• **Requirement**: Could the lines from the start of the data through the line with "return out + [line[-1]]" be set down exactly, with no pictures among them?
┌─ Collected material
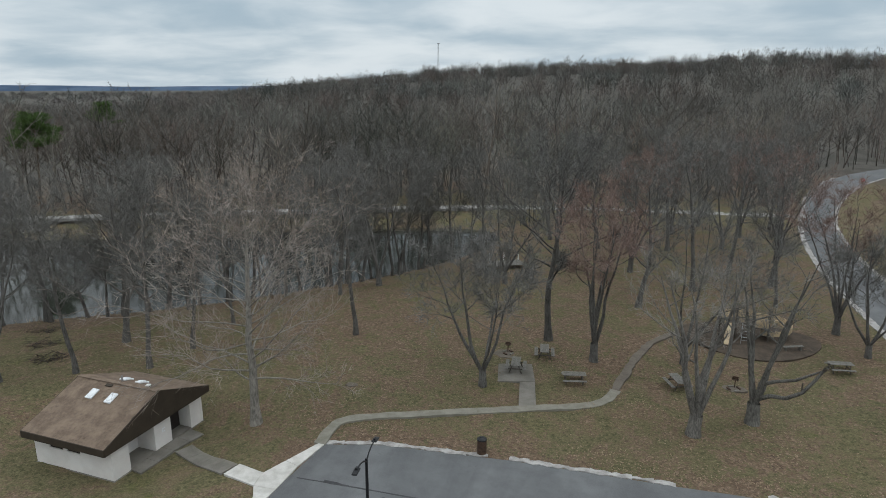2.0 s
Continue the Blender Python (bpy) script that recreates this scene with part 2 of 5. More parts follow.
def finer(line, step):
    """The same line with a point at every step."""
    out = []
    for (ax, ay), (bx, by) in zip(line, line[1:]):
        k = max(1, round(math.hypot(bx - ax, by - ay) / step))
        out += [(ax + (bx - ax) * i / k, ay + (by - ay) * i / k) for i in range(k)]
    return out + [line[-1]]


def smooth_line(line, times=2):
    for _ in range(times):
        out = [line[0]]
        for (ax, ay), (bx, by) in zip(line, line[1:]):
            out += [(0.75 * ax + 0.25 * bx, 0.75 * ay + 0.25 * by), (0.25 * ax + 0.75 * bx, 0.25 * ay + 0.75 * by)]
        line = out + [line[-1]]
    return line


def inside(px, py, outline):
    """Signed distance to an outline: negative inside."""
    px, py = np.asarray(px, float), np.asarray(py, float)
    best, odd = np.full(px.shape, 1e9), np.zeros(px.shape, bool)
    for (ax, ay), (bx, by) in zip(outline, outline[1:] + outline[:1]):
        ex, ey = bx - ax, by - ay
        k = np.clip(((px - ax) * ex + (py - ay) * ey) / (ex * ex + ey * ey), 0, 1)
        best = np.minimum(best, np.hypot(px - ax - k * ex, py - ay - k * ey))
        if ey:
            odd ^= ((ay > py) != (by > py)) & (px < (py - ay) * ex / ey + ax)
    return np.where(odd, -best, best)


def ease(v, a, b):
    k = np.clip((np.asarray(v, float) - a) / (b - a), 0, 1)
    return k * k * (3 - 2 * k)


# ---- the plan ----
ROAD_WEST = [(21.9, 44.0), (21.8, 60.0), (21.6, 79.0), (21.4, 87.0), (22.0, 101.0), (24.0, 117.0), (26.8, 132.0), (34.8, 163.0), (44.7, 188.0), (56.0, 206.0), (76.0, 229.0), (92.0, 246.0), (112.0, 264.0)]
ROAD_EAST = [(28.5, 86.2), (27.3, 90.5), (27.4, 100.9), (28.6, 114.5), (31.5, 132.0), (39.5, 157.0), (49.5, 180.0), (62.5, 201.0), (79.0, 220.0), (96.0, 238.0), (115.0, 256.0)]
LOT_NORTH = [(-20.6, 40.4), (-16.8, 41.4), (-8.6, 42.0), (1.3, 42.1), (10.0, 42.4), (16.1, 42.8), (21.9, 44.0)]
LOT_WEST = [(-21.5, 5.0), (-21.4, 27.0), (-21.3, 33.3), (-20.6, 40.4)]
FIELD_KERB = [(28.5, 86.2), (30.5, 84.4), (35.5, 83.4), (40.5, 83.4), (46.5, 82.4)]
LOT_EAST = [(46.5, 82.4), (46.8, 67.0), (46.6, 52.0), (46.4, 40.0), (46.1, 26.9)]
LOT_END = [(46.1, 26.9), (43.5, 26.6), (40.8, 26.7), (39.7, 25.6), (39.4, 22.5), (39.7, 19.0), (40.4, 16.5)]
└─
• **Exercise result**:
2.0 s
Continue the Blender Python (bpy) script that recreates this scene with part 2 of 5. More parts follow.
def finer(line, step):
    """The same line with a point at every step."""
    out = []
    for (ax, ay), (bx, by) in zip(line, line[1:]):
        k = max(1, round(math.hypot(bx - ax, by - ay) / step))
        out += [(ax + (bx - ax) * i / k, ay + (by - ay) * i / k) for i in range(k)]
    return out + [line[-1]]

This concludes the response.